I re-checked my index. IT WAS PERFECT. I ran the explain plan again – maybe I was mistaken? Nope, sequential scan against the heap.

What if I force it to use it?

PostgreSQL has some costing settings that influence whether the query planner chooses to use nonclustered indexes:

• seq_page_cost: “Sets the planner’s estimate of the cost of a disk page fetch that is part of a series of sequential fetches. The default is 1.0.”
• random_page_cost: “Sets the planner’s estimate of the cost of a non-sequentially-fetched disk page. The default is 4.0. …Reducing this value relative to seq_page_cost will cause the system to prefer index scans; raising it will make index scans look relatively more expensive.”

Now, my index was perfect in my mind, but I went ahead and ran SET random_page_cost = 1.1; to change this for my session.

I then re-ran explain analyze for my query and I saw that PostgreSQL used my index.

But I also saw that the execution time for my query was much slower than it had taken to generate the explain analyze plan that used the sequential scan of the table.

I’d forced the query planner to use my index, but it made the query slower.

Where did this random IO come from?

Thinking a little about the setting I’d tweaked, I realized that I’d only gotten the query planner to use the index by saying that random IO was not such a big deal. It clearly had rejected the index because it didn’t want to do random IO.

So why wasn’t the index “covering” my query?
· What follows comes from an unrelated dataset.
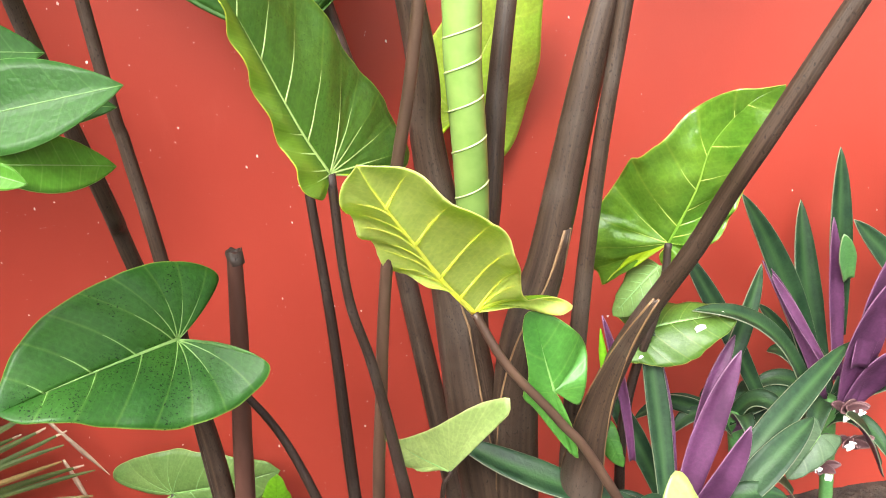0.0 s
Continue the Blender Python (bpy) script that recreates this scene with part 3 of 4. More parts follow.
broad_leaf(main, [(1.431, -0.47, 1.579), (1.475, -0.469, 1.75), (1.479, -0.475, 1.814), (1.499, -0.478, 1.924), (1.514, -0.488, 1.992)], [(1.469, -0.496, 1.945), (1.444, -0.499, 1.867), (1.409, -0.488, 1.8), (1.365, -0.521, 1.724), (1.317, -0.552, 1.696), (1.299, -0.551, 1.695), (1.279, -0.536, 1.654), (1.276, -0.555, 1.635), (1.255, -0.58, 1.584), (1.252, -0.556, 1.547), (1.271, -0.519, 1.486), (1.291, -0.524, 1.447), (1.307, -0.515, 1.436), (1.339, -0.499, 1.443), (1.363, -0.492, 1.482), (1.393, -0.484, 1.54)], [(1.547, -0.44, 1.975), (1.585, -0.405, 1.928), (1.601, -0.37, 1.87), (1.619, -0.319, 1.781), (1.652, -0.284, 1.797), (1.658, -0.292, 1.722), (1.661, -0.301, 1.648), (1.655, -0.277, 1.592), (1.638, -0.261, 1.552), (1.607, -0.29, 1.498), (1.551, -0.331, 1.444), (1.497, -0.388, 1.436), (1.471, -0.416, 1.472), (1.452, -0.452, 1.526)], DARK, DARK_UNDER, VEIN_DARK, label="matt dark green arrow leaf", seed=5, midrib=RIB_GREEN, rib_r=0.003, veins=11, quilt=0.0022, crinkle=0.005)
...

What would it need outside of the index?

This is covered nicely in the docs on Index-Only Scans and Covering Indexes:

But there is an additional requirement for any table scan in PostgreSQL: it must verify that each retrieved row be “visible” to the query’s MVCC snapshot, as discussed in Chapter 13. Visibility information is not stored in index entries, only in heap entries…

PostgreSQL tracks, for each page in a table’s heap, whether all rows stored in that page are old enough to be visible to all current and future transactions. This information is stored in a bit in the table’s visibility map. An index-only scan, after finding a candidate index entry, checks the visibility map bit for the corresponding heap page. If it’s set, the row is known visible and so the data can be returned with no further work. If it’s not set, the heap entry must be visited to find out whether it’s visible, so no performance advantage is gained over a standard index scan.

I was querying a table where a significant amount of data has been changed, and I was running a query that was going to look at a lot of rows.

When I had a higher value for random_page_cost, the query planner realized that it could use the nonclustered index to seek to the data, but that it was going to have to check a whole lot of of corresponding heap pages, which was a lot of random IO.

Tidying up my tuples

Vacuuming is the process in Postgres that helps with this. Vacuumming Basics explains that the vacuum process is essential for multiple purposes:

1. To recover or reuse disk space occupied by updated or deleted rows.
2. To update data statistics used by the PostgreSQL query planner.
3. To update the visibility map, which speeds up index-only scans.
4. To protect against loss of very old data due to transaction ID wraparound or multixact ID wraparound.

Item 3 – that’s our issue.

Sure enough, I looked at the tables used by my query and realized that although the autovacuum process was enabled, the default thresholds were high enough that a whole lot of data had changed in this table without the process kicking in.

I ran a manual vacuum against the table and found that executing my query was now much faster when it used the nonclustered index, and that the query planner was willing to use the nonclustered index when my session had higher values for random_page_cost.

I’ll dig in more in future posts on considerations I’ve found with tweaking these settings, as well as autovacuum and autoanalyze settings.